Madam Speaker, crime victims don't have a lobbyist up here in Washington. They don't have some high-dollar lobbyist to work for them and advocate on their behalf. But we are their lobbyists. We advocate on behalf of all crime victims because that's what we do here in Congress, to take and protect the best that we have among us, and that's crime victims.

I urge community leaders and organizations to celebrate how far the victims' rights movement has come but also to continue to recognize the importance of crime victims that live among us because, Madam Speaker, justice is the one thing we should always find, and hopefully crime victims can find justice at the courthouse in our day and time.

And that's just the way it is.

Ms.
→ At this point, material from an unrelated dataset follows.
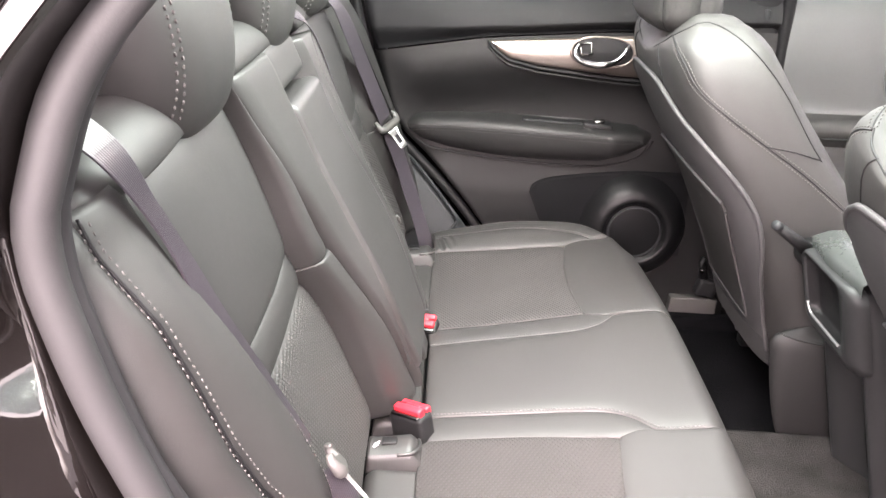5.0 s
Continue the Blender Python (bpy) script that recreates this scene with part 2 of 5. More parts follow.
def pad(name, curves, surf, mat, parent, n=(36, 36), seam=0.004, r=0.009, roll=(0, 0, 0, 0), puff=0.0, skirt=0.025, relief=None, label="", k=0.6):
    """One upholstered panel: a patch on surf(a, b, d) whose edges (bottom, top, left, right) dip into seams or roll off by a radius."""
    P, U, V = coons(*curves, *n, k)
    A, B = P[..., 0], P[..., 1]
    H = np.linalg.norm(np.diff(P, axis=1), axis=2).sum(1).mean()
    W = np.linalg.norm(np.diff(P, axis=0), axis=2).sum(0).mean()
    d = np.zeros_like(A)
    for e, R in zip((V * H, (1 - V) * H, U * W, (1 - U) * W), roll):
        if R > 0:
            q = np.clip((R - e) / R, 0, 1)
            d -= R * (1 - np.sqrt(np.clip(1 - q * q, 0, 1)))
        else:
            d -= seam * np.exp(-e / r)
    d += puff * (4 * U * (1 - U)) ** 0.5 * (4 * V * (1 - V)) ** 0.5
    if relief:
        fade = np.clip(np.minimum(np.minimum(U, 1 - U) * W, np.minimum(V, 1 - V) * H) / 0.006, 0, 1)
        d += relief(A, B) * fade
    A, B = np.pad(A, 1, mode="edge"), np.pad(B, 1, mode="edge")
    d = np.pad(d, 1, mode="edge")
    for s in (np.s_[0, :], np.s_[-1, :], np.s_[:, 0], np.s_[:, -1]):
        d[s] -= skirt
    return part(name, grid(surf(A, B, d)), mat, parent, label)


def pane(me, thick=0.004):
    """Gives a sheet of glass its thickness."""
    bm = bmesh.new()
    bm.from_mesh(me)
    bmesh.ops.recalc_face_normals(bm, faces=bm.faces)
    bmesh.ops.solidify(bm, geom=bm.faces[:], thickness=thick)
    bmesh.ops.recalc_face_normals(bm, faces=bm.faces)
    return bm


def stitches(name, pts, parent, length=0.0050, gap=0.0028, rad=0.0009, mat=None, label="", slant=None):
    """A row of raised thread stitches along pts (one mesh)."""
    p = np.array(pts, float)
    s = np.concatenate([[0], np.cumsum(np.linalg.norm(np.diff(p, axis=0), axis=1))])
    V, F = [], []
    pos = gap
    while pos + length < s[-1]:
        a = np.array([np.interp(pos, s, p[:, k]) for k in range(3)])
        b = np.array([np.interp(pos + length, s, p[:, k]) for k in range(3)])
        t = b - a
        ln = np.linalg.norm(t) + 1e-9
        t /= ln
        u = np.cross(t, [0.31, 0.47, 0.83])
        u /= np.linalg.norm(u)
        w = np.cross(t, u)
        i = len(V)
        V.append(a)
        for c in (0.25, 0.75):
            for ang in range(5):
                th = ang * 2 * math.pi / 5
                V.append(a + t * ln * c + rad * (math.cos(th) * u + math.sin(th) * w))
        V.append(b)
        for ang in range(5):
            q = (ang + 1) % 5
            F.append((i, i + 1 + q, i + 1 + ang))
            F.append((i + 1 + ang, i + 1 + q, i + 6 + q, i + 6 + ang))
            F.append((i + 6 + ang, i + 6 + q, i + 11))
        pos += length + gap
    me = bpy.data.meshes.new(name)
    me.from_pydata([tuple(v) for v in V], [], F)
    ob = part(name, me, mat or THREAD, parent, label)
    ob["kind"] = "stuff"
    return ob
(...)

ZOE LOFGREN of California. Madam Speaker, I wonder if the gentleman from Ohio has additional speakers.

Mr. CHABOT. We have no additional speakers, and we would be happy to yield back our time.

Ms. ZOE LOFGREN of California. Madam Speaker, I would urge my colleagues to support this resolution. It's bipartisan. It's important.

I just recalled, as I was listening to both Mr. Poe and Mr. Costa taking the lead and I thank them both for that, my more than 10 years on the Victim Witness Assistance Board, when I was in local government, and the tremendous need there is for people who have been victims and then who are also witnesses to receive the assistance from society that they need so much.

So I appreciate the efforts of both gentlemen and our colleagues who are in this caucus and urge support.

Madam Speaker, I yield back the balance of my time.

The SPEAKER pro tempore. The question is on the motion offered by the gentlewoman from California (Ms. Zoe Lofgren) that the House suspend the rules and agree to the resolution, H. Res. 1053.

The question was taken; and (two-thirds being in the affirmative) the rules were suspended and the resolution was agreed to.

A motion to reconsider was laid on the table.